Because liberalism is not an ideology, that is, a dogmatic lay religion, but rather an open, evolving doctrine that yields to reality instead of trying to force reality to do the yielding, there are diverse tendencies and profound discrepancies among liberals. With regard to religion, gay marriage, abortion and such, liberals like me, who are agnostics as well as supporters of the separation between church and state and defenders of the decriminalization of abortion and gay marriage, are sometimes harshly criticized by other liberals who have opposite views on these issues.

Indeed, AEI left this part out in their own excerpting of the speech yesterday. But he got them back as he went on:

The free market is the best mechanism in existence for producing riches and, if well complemented with other institutions and uses of democratic culture, launches the material progress of a nation to the spectacular heights with which we are familiar.…


Thus, the liberal I aspire to be considers freedom a core value. Thanks to this freedom, humanity has been able to journey from the primitive cave to the stars and the information revolution, to progress from forms of collectivist and despotic association to representative democracy. The foundations of liberty are private property and the rule of law; this system guarantees the fewest possible forms of injustice, produces the greatest material and cultural progress, most effectively stems violence and provides the greatest respect for human rights. According to this concept of liberalism, freedom is a single, unified concept. Political and economic liberties are as inseparable as the two sides of a medal.…


We dream, as novelists tend to do: a world stripped of fanatics, terrorists and dictators, a world of different cultures, races, creeds and traditions, co-existing in peace thanks to the culture of freedom, in which borders have become bridges that men and women can cross in pursuit of their goals with no other obstacle than their supreme free will.


Then it will not be necessary to talk about freedom because it will be the air that we breathe and because we will all truly be free. Ludwig von Mises’ ideal of a universal culture infused with respect for the law and human rights will have become a reality.

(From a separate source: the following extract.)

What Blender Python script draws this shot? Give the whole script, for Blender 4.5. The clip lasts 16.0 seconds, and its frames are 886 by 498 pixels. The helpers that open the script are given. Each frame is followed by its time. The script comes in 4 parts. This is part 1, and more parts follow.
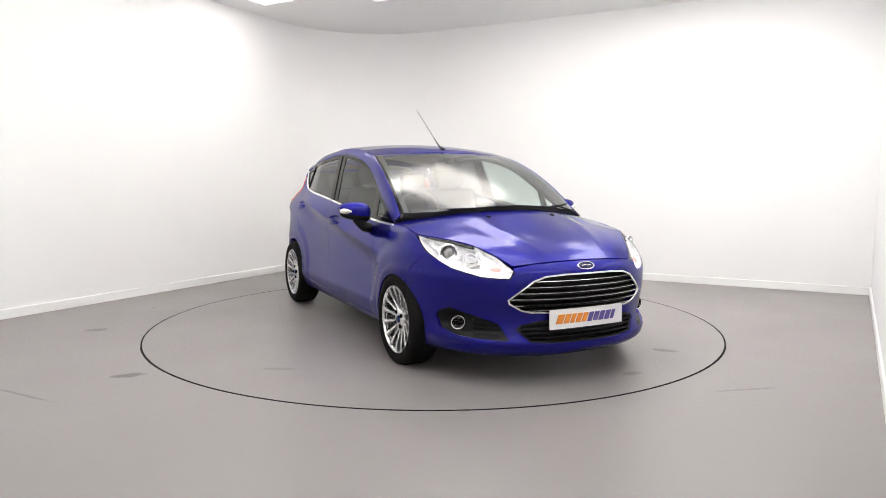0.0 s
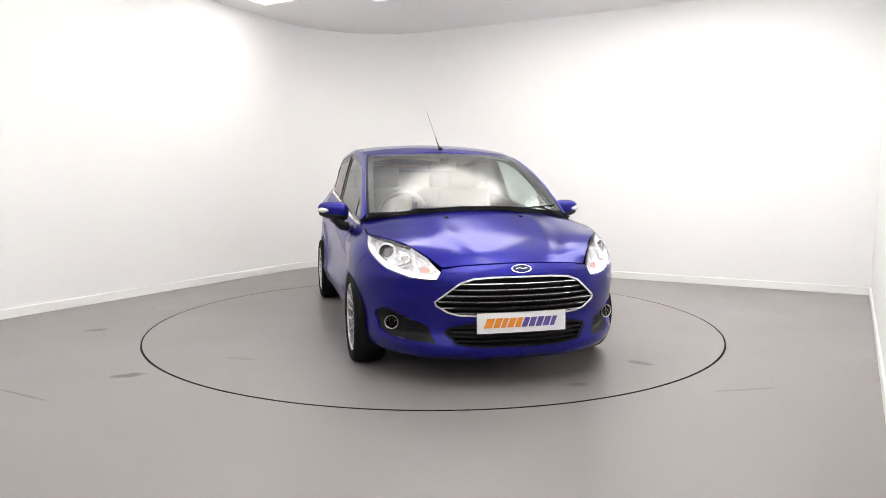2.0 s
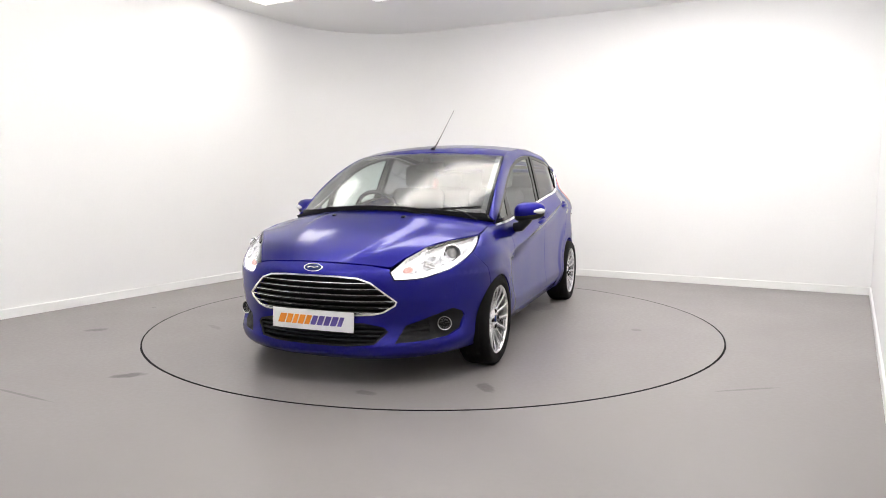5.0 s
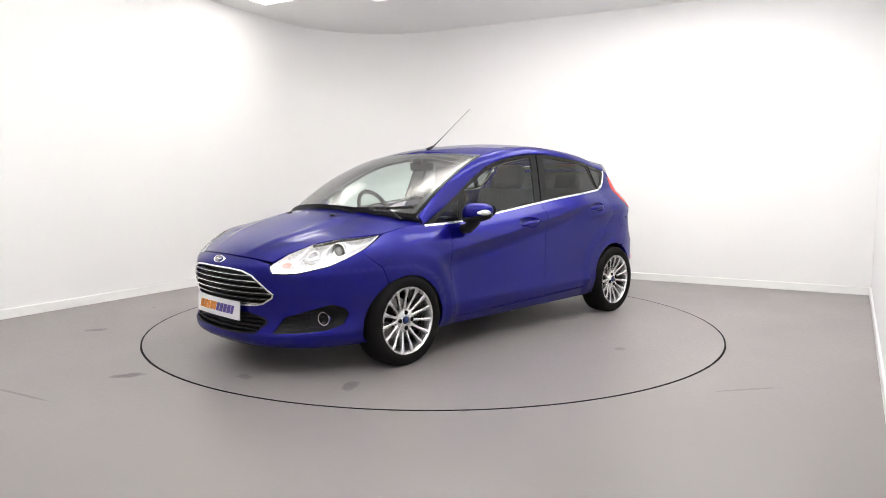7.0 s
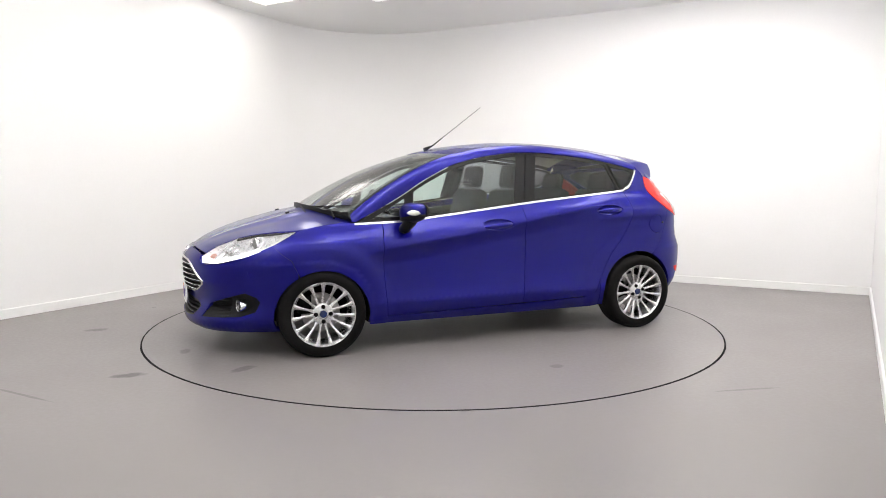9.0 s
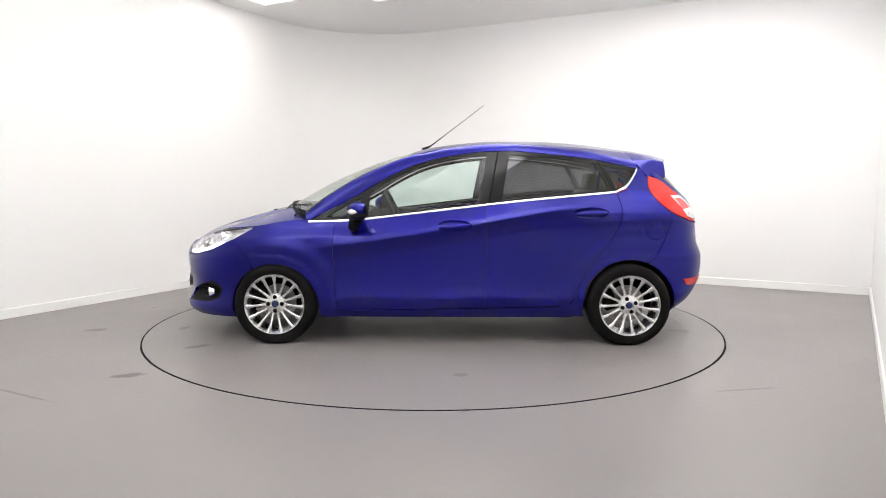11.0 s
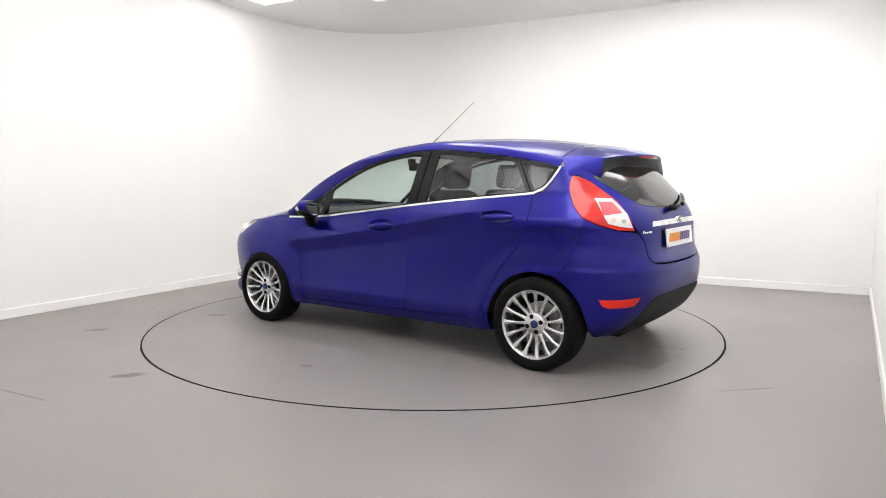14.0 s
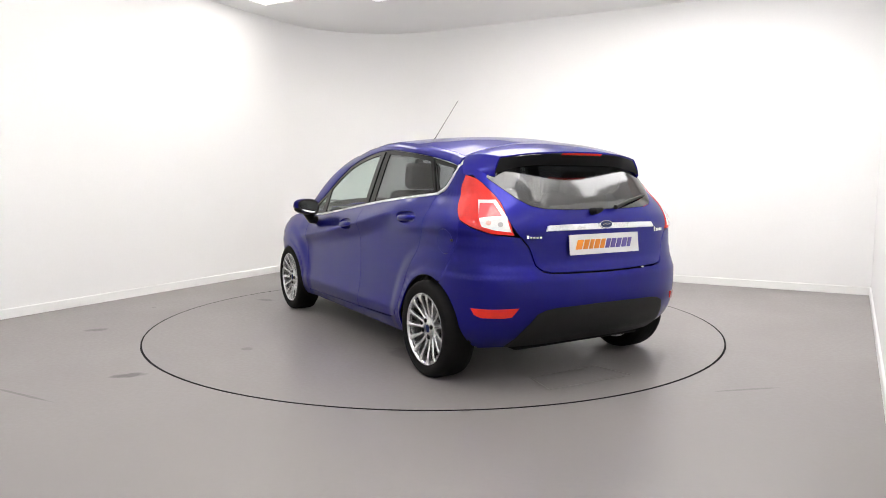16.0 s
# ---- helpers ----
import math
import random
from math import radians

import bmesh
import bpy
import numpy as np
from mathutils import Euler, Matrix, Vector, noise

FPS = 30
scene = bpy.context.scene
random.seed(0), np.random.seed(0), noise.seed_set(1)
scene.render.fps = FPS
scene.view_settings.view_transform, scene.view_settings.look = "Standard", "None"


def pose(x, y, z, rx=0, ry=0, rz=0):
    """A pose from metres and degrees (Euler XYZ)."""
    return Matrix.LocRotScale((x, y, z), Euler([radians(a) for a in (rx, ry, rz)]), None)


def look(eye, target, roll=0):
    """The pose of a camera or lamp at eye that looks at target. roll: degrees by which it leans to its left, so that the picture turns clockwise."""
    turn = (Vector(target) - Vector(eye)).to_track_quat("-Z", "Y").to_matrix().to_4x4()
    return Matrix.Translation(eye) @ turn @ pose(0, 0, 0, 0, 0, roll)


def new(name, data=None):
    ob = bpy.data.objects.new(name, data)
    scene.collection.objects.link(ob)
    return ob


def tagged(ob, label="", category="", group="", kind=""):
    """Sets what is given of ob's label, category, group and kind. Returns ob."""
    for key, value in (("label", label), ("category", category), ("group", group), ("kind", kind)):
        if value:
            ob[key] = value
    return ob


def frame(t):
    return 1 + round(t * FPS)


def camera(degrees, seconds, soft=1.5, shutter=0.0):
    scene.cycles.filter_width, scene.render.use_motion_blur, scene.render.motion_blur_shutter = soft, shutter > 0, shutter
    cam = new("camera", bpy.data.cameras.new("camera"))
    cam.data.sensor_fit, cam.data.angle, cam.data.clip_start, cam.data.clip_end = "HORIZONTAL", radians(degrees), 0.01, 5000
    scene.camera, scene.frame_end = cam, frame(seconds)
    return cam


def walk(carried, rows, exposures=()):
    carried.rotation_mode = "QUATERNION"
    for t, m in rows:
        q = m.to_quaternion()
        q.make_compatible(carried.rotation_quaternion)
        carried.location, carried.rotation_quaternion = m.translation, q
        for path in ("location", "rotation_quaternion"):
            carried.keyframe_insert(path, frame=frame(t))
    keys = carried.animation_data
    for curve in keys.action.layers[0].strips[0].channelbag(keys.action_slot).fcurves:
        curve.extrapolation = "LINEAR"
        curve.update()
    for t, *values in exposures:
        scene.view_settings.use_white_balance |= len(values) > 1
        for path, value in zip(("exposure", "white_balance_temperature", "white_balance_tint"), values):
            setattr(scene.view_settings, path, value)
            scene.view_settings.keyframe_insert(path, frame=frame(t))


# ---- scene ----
SPIN = [(0.0, -63.69), (0.5, -64.54), (1.0, -66.85), (1.5, -70.66), (2.0, -76.2), (2.5, -82.05), (3.0, -87.95), (3.5, -93.84),
        (4.0, -99.8), (6.5, -129.0), (7.0, -134.93), (7.5, -140.9), (8.0, -146.95), (8.5, -152.97), (9.0, -158.95),
        (11.5, -187.4), (12.0, -193.35), (12.5, -199.25), (13.0, -205.1), (13.5, -210.9), (14.0, -216.75),
        (14.5, -222.55), (15.0, -228.4), (15.5, -234.2), (16.0, -240.1)]
PIVOT = Vector((0.141, -0.0236, 0.0))      # turntable centre in the car's own space

cam = camera(66.31, 16.0, soft=0.9)
EYE = (0.0, -5.5526, 1.1573)
YAW, PITCH = radians(0.707), radians(-5.822)
AIM = (EYE[0] + math.sin(YAW) * math.cos(PITCH), EYE[1] + math.cos(YAW) * math.cos(PITCH), EYE[2] + math.sin(PITCH))
walk(cam, [(0.0, look(EYE, AIM, 0.073)), (16.0, look(EYE, AIM, 0.073))], [(0.0, 0.0), (16.0, 0.0)])

# ---- light ----
world = bpy.data.worlds.new("world")
scene.world = world
world.use_nodes = True
world.node_tree.nodes["Background"].inputs[0].default_value = (0.9, 0.95, 1.0, 1)
world.node_tree.nodes["Background"].inputs[1].default_value = 0.3

ROOM_AXIS = 59.9                            # degrees, direction of the two long walls
CEILING_Z = 3.1
# unseen uplight trays, added: x, y, z, length, width, power, tint
ADDED_TRAYS = [(-1.30, -0.14, 2.84, 2.0, 1.1, 78, (0.99, 0.96, 0.91)), (1.30, -0.45, 2.82, 2.0, 1.1, 90, (0.985, 0.96, 0.92)), (-3.35, -1.7, 2.66, 1.6, 0.8, 5, (0.97, 0.97, 1.0)),
         (-0.45, -1.60, 2.46, 2.0, 1.1, 50, (0.985, 0.965, 0.94)), (0.95, -2.85, 2.46, 2.0, 1.1, 58, (0.985, 0.97, 0.98)), (-2.6, -3.6, 2.66, 1.6, 0.8, 27, (0.97, 0.965, 1.0)),
         (-1.0, -3.8, 2.46, 2.0, 1.1, 59, (0.975, 0.965, 1.0)), (-1.9, -5.7, 2.66, 1.6, 1.1, 62, (0.96, 0.955, 1.0))]
# flush panels: x, y, length, width, power, tint; the last two unseen, added to fill
PANELS = [(-1.9, 1.75, 0.9, 0.5, 9, (1.0, 0.96, 0.91)), (0.45, 0.50, 1.9, 1.6, 34, (1.0, 0.942, 0.86)), (2.40, 0.20, 1.9, 1.5, 38, (0.98, 0.965, 0.98))]


def area_lamp(m, w, h, power, tint):
    data = bpy.data.lights.new("lamp", "AREA")
    data.shape, data.size, data.size_y, data.energy = "RECTANGLE", w, h, power
    data.color = tint
    ob = new("lamp", data)
    ob.matrix_world = m
    return ob


# unseen trays added to wash the white ceiling with light, and panels let into it
for x, y, z, w, h, power, tint in ADDED_TRAYS:
    area_lamp(pose(x, y, z + 0.03, 180, 0, ROOM_AXIS), w, h, power, tint)
for x, y, w, h, power, tint in PANELS:
    area_lamp(pose(x, y, CEILING_Z - 0.02, 0, 0, ROOM_AXIS), w, h, power, tint)

# ---- materials ----
def surface(name, color, rough=0.5, metal=0.0, vary=0.12, scale=6.0, fine=120.0, bump=0.0, coat=0.0, rough_vary=0.1, spec=0.5, emit=None):
    """A principled surface with broad and fine variation of colour, gloss and relief."""
    m = bpy.data.materials.new(name)
    m.use_nodes = True
    t = m.node_tree
    b = t.nodes["Principled BSDF"]
    co = t.nodes.new("ShaderNodeTexCoord")

    def noise_at(size, detail):
        n = t.nodes.new("ShaderNodeTexNoise")
        n.inputs["Scale"].default_value, n.inputs["Detail"].default_value = size, detail
        t.links.new(co.outputs["Object"], n.inputs["Vector"])
        return n

    broad, small = noise_at(scale, 4), noise_at(fine, 3)
    add = t.nodes.new("ShaderNodeMath")
    add.operation = "ADD"
    t.links.new(broad.outputs["Fac"], add.inputs[0])
    t.links.new(small.outputs["Fac"], add.inputs[1])

    def spread(low, high):
        r = t.nodes.new("ShaderNodeMapRange")
        r.inputs["From Min"].default_value, r.inputs["From Max"].default_value = 0.7, 1.3
        r.inputs["To Min"].default_value, r.inputs["To Max"].default_value = low, high
        t.links.new(add.outputs[0], r.inputs["Value"])
        return r

    tone = t.nodes.new("ShaderNodeHueSaturation")
    tone.inputs["Color"].default_value = (*color, 1)
    t.links.new(spread(1 - vary, 1 + vary).outputs[0], tone.inputs["Value"])
    t.links.new(tone.outputs[0], b.inputs["Base Color"])
    t.links.new(spread(max(rough - rough_vary * rough, 0.01), min(rough + rough_vary * rough, 1)).outputs[0], b.inputs["Roughness"])
    b.inputs["Metallic"].default_value = metal
    b.inputs["Specular IOR Level"].default_value = spec
    b.inputs["Coat Weight"].default_value, b.inputs["Coat Roughness"].default_value = coat, 0.05
    if bump:
        r = t.nodes.new("ShaderNodeBump")
        r.inputs["Strength"].default_value, r.inputs["Distance"].default_value = bump, 0.002
        t.links.new(small.outputs["Fac"], r.inputs["Height"])
        t.links.new(r.outputs[0], b.inputs["Normal"])
    if emit:
        b.inputs["Emission Color"].default_value, b.inputs["Emission Strength"].default_value = (*emit[:3], 1), emit[3]
    return m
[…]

Arana did mention that Vargas Llosa has been called a “neoliberal,” whatever that is. In his essay “Liberalism in the New Millennium,” in Global Fortune: The Stumble and Rise of World Capitalism (and reprinted in Cato’s anthology Toward Liberty), Vargas Llosa had some fun with the scare word “neoliberalism.”


Wikipedia stumbles a bit, as well, variously describing his views as liberal, neoliberal, or classical liberal. Can you be both classically and neo liberal? It does mention his break with the People’s Party of Spain over its illiberal conservative views. A story the New York Times must have missed this week in describing him as a conservative.


Of course, Vargas Llosa’s political views — against authoritarianism of any stripe, support for free markets, social tolerance, peace, the rule of law, and democratic governance — might best be described these days as libertarian. But that’s not a word that Vargas Llosa, a man of Latin America and Europe, seems to use. So for now let’s allow the great writer to describe his own views: Mario Vargas Llosa is a liberal, one of the great liberals of our age.


As for his literary standing, I’ll return to Marie Arana for the last word:

Too often, a Nobel morning has a literary critic running for cover or, at the very least, for Google, to learn exactly who, in the capricious eyes of the Swedish Academy, has merited the coveted award. Not so on Thursday. The 2010 Nobel Prize in Literature has gone to a writer whose name is well known to and widely venerated by the global literary community: the deeply intellectual, undeniably talented Peruvian novelist Mario Vargas Llosa.…


But perhaps the most winning aspect of Vargas Llosa’s career is his deep and abiding humanity. Generous in friendship, unfailingly curious about the world at large, tireless in his quest to probe the nature of the human animal, he is a model writer for our times. It is such a pleasure for me to write at last: This year, the Nobel Prize in Literature goes to an indisputable winner.